> [Written problem]
Go through the material and tally the lines containing the string "that". Give the total alone.

> [Stored data]

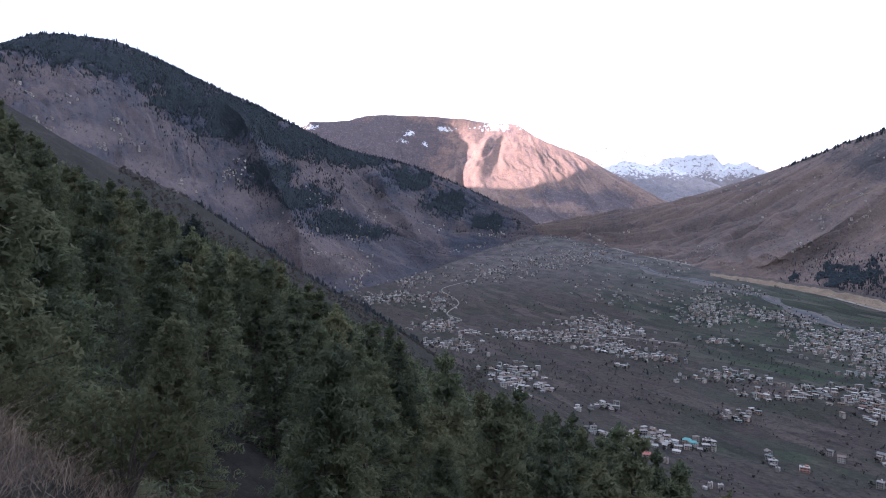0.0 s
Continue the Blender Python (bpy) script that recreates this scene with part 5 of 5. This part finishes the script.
def leaning_pine():
    """The tall bent pine: a forked, S-shaped trunk and separate clouds of needle tufts."""
    g = np.random.default_rng(201)
    ob = thing("pine_tree", "tall dark pine with a bent forked trunk and open crown", "tree", pose(*polar(128.3, 16), EYE, 0, 0, -128.3))
    wob = [0.25 * math.sin(k * 1.3) for k in range(len(TRUNK))]
    spine = [(a, wob[k], z) for k, (a, z) in enumerate(TRUNK)]
    bm = bmesh.new()
    limb(bm, spine, [0.185 - 0.16 * k / (len(spine) - 1) for k in range(len(spine))], 9)
    part("trunk", bm, M_DARKBARK, ob, "dark bent trunk with rough bark")
    bm = bmesh.new()
    limb(bm, ((0.05, 0, -4.2), (-0.24, 0.1, -3.78), (-0.44, 0.0, -3.41), (-0.77, -0.2, -2.92), (-1.22, -0.3, -2.5), (-1.5, -0.35, -2.2)), (0.12, 0.1, 0.09, 0.07, 0.05, 0.03), 7)
    part("side_stem", bm, M_DARKBARK, ob, "dark forked side stem")
    for cx, cz, w, h in UPPER_MASSES + MIDDLE_MASSES + LOWER_MASSES:
        d0 = g.normal(0, 0.45)
        z0 = cz - 0.3 * abs(cx - 0.3) - 0.15
        k = min(range(1, len(spine)), key=lambda i: abs(spine[i][2] - z0))
        root = np.array(spine[k])
        if cx < -0.8 and cz < -1.5:
            root = np.array((-1.0, -0.25, -2.7))
        if cx < -2.2 and cz < -2.2:
            root = np.array((-0.2, 0.0, -3.3))
        end = np.array((cx, d0, cz - 0.15 * h))
        bm = bmesh.new()
        mid = root * 0.5 + end * 0.5 + g.normal(0, 0.06, 3) + (0, 0, -0.08)
        limb(bm, [tuple(root), tuple(mid), tuple(end)], (0.055, 0.04, 0.022), 5)
        V, F = [], []
        n = int(95 + 850 * w * h)
        hubs = [np.array((cx, d0, cz)) + g.normal(0, 0.5, 3) * (w, max(w * 0.7, 0.3), h) for _ in range(max(12, n // 9))]
        for q in hubs:
            s = g.uniform(0.4, 1.0)
            start = mid * (1 - s) + end * s
            limb(bm, [tuple(start), tuple((start + q) / 2 + g.normal(0, 0.03, 3)), tuple(q)], (0.018, 0.012, 0.006), 3)
        for t in range(n):
            q = hubs[t % len(hubs)]
            c = q + g.normal(0, 0.085, 3) * (1, 1, 0.6)
            tuft(V, F, c, (c - root) / (np.linalg.norm(c - root) + 0.1) * 0.5 + np.array((0, 0, 0.6)), 16, 0.12, 0.010, g, 0.8)
        part("bough", bm, M_DARKBARK, ob)
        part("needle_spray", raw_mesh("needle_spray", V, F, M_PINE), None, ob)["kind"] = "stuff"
    for k in range(7):
        z = -2.9 + 0.22 * k
        bm = bmesh.new()
        side = 1 if k % 3 else -1
        limb(bm, [(0.2, 0, z), (0.2 + side * 0.16, -0.1, z + 0.02), (0.2 + side * g.uniform(0.3, 0.5), -0.15, z + 0.05)], (0.02, 0.014, 0.005), 4)
        part("dead_twig", bm, M_DARKBARK, ob)
    return ob


leaning_pine()


def at_ground(b, r, sink=0.25):
    x, y = polar(b, r)
    return x, y, float(floor_at(x, y)) - sink


def set_tree(ob, b, r, top, base_h, turn=0.0, wide=1.0):
    """Stands a tree so that its tip rises to a height in degrees above the eye."""
    x, y, z = at_ground(b, r)
    k = (EYE + r * math.tan(radians(top)) - z) / base_h
    ob.matrix_basis = pose(x, y, z, 0, 0, turn) @ Matrix.Diagonal((k * wide, k * wide, k, 1))
    return ob


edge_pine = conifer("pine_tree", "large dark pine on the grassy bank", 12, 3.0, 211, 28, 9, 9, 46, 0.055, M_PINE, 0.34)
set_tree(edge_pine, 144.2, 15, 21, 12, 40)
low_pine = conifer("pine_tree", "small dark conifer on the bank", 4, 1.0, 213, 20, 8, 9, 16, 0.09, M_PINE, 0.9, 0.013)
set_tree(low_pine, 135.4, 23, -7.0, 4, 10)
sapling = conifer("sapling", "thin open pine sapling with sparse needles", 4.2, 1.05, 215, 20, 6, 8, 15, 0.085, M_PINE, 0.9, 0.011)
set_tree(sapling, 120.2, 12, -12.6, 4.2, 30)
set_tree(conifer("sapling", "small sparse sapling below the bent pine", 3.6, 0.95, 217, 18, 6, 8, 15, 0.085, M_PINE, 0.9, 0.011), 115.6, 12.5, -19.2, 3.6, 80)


def shrub(name, label, h, seed, leaf, stems=12, tufts=70, length=0.12, width=0.024, category="shrub"):
    """A rounded shrub of arching stems with loose leaves."""
    g = np.random.default_rng(seed)
    ob = thing(name, label, category)
    bm = bmesh.new()
    V, F = [], []
    for k in range(stems):
        a, out = g.uniform(0, 6.28), g.uniform(0.15, 0.6) * h
        tip = np.array((math.cos(a) * out, math.sin(a) * out, h * g.uniform(0.6, 1.0)))
        mid = tip * (0.4, 0.4, 0.6)
        limb(bm, [(0, 0, 0), tuple(mid), tuple(tip)], (0.018 * h, 0.011 * h, 0.004), 4)
        for t in range(tufts):
            s = g.uniform(0.3, 1.05)
            c = (mid * (1 - s) + tip * s) + g.normal(0, 0.13 * h, 3)
            c[2] = max(c[2], 0.05)
            tuft(V, F, c, np.array((math.cos(a) * 0.4, math.sin(a) * 0.4, 0.5)), 6, length, width, g, 0.9)
    part("bough", bm, M_BARK, ob)["kind"] = "stuff"
    part("foliage", raw_mesh("foliage", V, F, leaf), None, ob)["kind"] = "stuff"
    return ob


g7 = np.random.default_rng(220)
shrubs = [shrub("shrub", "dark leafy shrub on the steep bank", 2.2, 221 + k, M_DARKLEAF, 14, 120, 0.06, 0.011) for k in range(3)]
spots = ((122.4, 14.0, 1.1), (124.6, 13.0, 0.9), (126.6, 14.5, 0.9), (129.8, 14.5, 1.0), (131.6, 16.5, 0.9), (123.4, 16.0, 1.0), (129.0, 19.5, 1.2), (126.0, 19, 1.2), (132.4, 20, 1.0), (118.0, 12.5, 0.8), (121.2, 12.2, 0.75), (112.8, 12.0, 0.55))
for k, (b, r, size) in enumerate(spots):
    m = pose(*at_ground(b, r), 0, 0, g7.uniform(0, 360)) @ Matrix.Scale(size, 4)
    if k < 3:
        shrubs[k].matrix_basis = m
        shrubs[k]["group"] = "bank shrubs"
    else:
        copy_thing(shrubs[k % 3], m)
for k in range(22):
    b, r = 109 + 21 * g7.random(), g7.uniform(9.5, 14.0)
    x, y, z = at_ground(b, r)
    top = EYE + r * math.tan(radians(np.interp(b, (109, 113.7, 117, 121, 125, 130), (-28, -25.5, -24, -22.5, -21, -20)) - g7.uniform(0, 4)))
    if top - z > 0.5:
        copy_thing(shrubs[k % 3], pose(x, y, z, 0, 0, g7.uniform(0, 360)) @ Matrix.Scale((top - z) / 2.2, 4))
bank_shrub = shrub("shrub", "low dark bush on the grassy bank", 0.7, 233, M_DARKLEAF, 10, 40, 0.06, 0.012)
bank_shrub.matrix_basis = pose(*at_ground(137.6, 10.6, 0.1))
for k in range(46):
    b = 127 + 20 * g7.random() ** 0.8
    copy_thing(bank_shrub, pose(*at_ground(b, g7.uniform(7.5, 12.5) + max(0, 133 - b) * 0.5, 0.1), 0, 0, g7.uniform(0, 360)) @ Matrix.Scale(g7.uniform(0.35, 0.9), 4))
M_FERN = leaf_material("bank_leaves", (0.06, 0.075, 0.035), (0.11, 0.12, 0.055), (0.12, 0.1, 0.05))
near_shrub = shrub("shrub", "low green-brown shrub in dry grass", 0.8, 231, M_FERN, 12, 30, 0.07, 0.014)
near_shrub.matrix_basis = pose(*at_ground(-25.5, 5.2, 0.05))
copy_thing(near_shrub, pose(*at_ground(-29, 5.6, 0.05), 0, 0, 90) @ Matrix.Scale(0.8, 4))
copy_thing(near_shrub, pose(*at_ground(-33.5, 6.0, 0.05), 0, 0, 200) @ Matrix.Scale(0.7, 4))

dry = Mat("dry_grass", 0.85, spec=0.15)
tone = dry.mix(dry.ramp(dry.island(), (0.0, 0.0), (1.0, 1.0)), (0.14, 0.10, 0.07), (0.33, 0.245, 0.165))
M_BANK = plain_material("bank_stalks", (0.05, 0.042, 0.034), (0.13, 0.105, 0.08), 1.5)
M_DRY = dry.colour(dry.mix(dry.ramp(dry.noise(dry.place(), 2.5, 3), (0.4, 0.0), (0.62, 0.7)), tone, (0.13, 0.1, 0.075))).m


def grass(name, label, b0, b1, r0, r1, n, h0, h1, seed, lean=0.5, stalk=M_DRY, broad=1.0):
    """Bent dry grass blades."""
    g = np.random.default_rng(seed)
    b, r = g.uniform(b0, b1, n), np.sqrt(g.uniform(r0 * r0, r1 * r1, n))
    x, y = r * np.sin(np.radians(b)), r * np.cos(np.radians(b))
    ok = fbm(x * 1.4, y * 1.4, seed, 3) + g.normal(0, 0.25, n) > -0.18
    x, y = x[ok], y[ok]
    z = floor_at(x, y) - 0.03
    V, F = [], []
    for X, Y, Z in zip(x, y, z):
        h = g.uniform(h0, h1)
        d = g.normal(0, lean, 2) * h
        w = broad * h * g.uniform(0.006, 0.012)
        a = g.uniform(0, 6.28)
        sx, sy = math.cos(a) * w, math.sin(a) * w
        i = len(V)
        V.extend(((X - sx, Y - sy, Z), (X + sx, Y + sy, Z), (X + d[0] * 0.4 + sx * 0.7, Y + d[1] * 0.4 + sy * 0.7, Z + h * 0.6),
                  (X + d[0] * 0.4 - sx * 0.7, Y + d[1] * 0.4 - sy * 0.7, Z + h * 0.6), (X + d[0], Y + d[1], Z + h * 0.9)))
        F.extend(((i, i + 1, i + 2, i + 3), (i + 3, i + 2, i + 4)))
    return tagged(new(name, raw_mesh(name, V, F, stalk)), label, "grass", kind="stuff")


grass("dry_grass", "tangled dry grass at the edge of the slope", -41, -14, 2.4, 8.0, 36000, 0.08, 0.27, 241, 0.9, M_DRY, 1.1)
grass("bank_grass", "dry grass on the steep bank", 118, 149, 6.5, 24.0, 42000, 0.08, 0.3, 243, 0.8, M_BANK, 3.0)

> [Result of this task]
2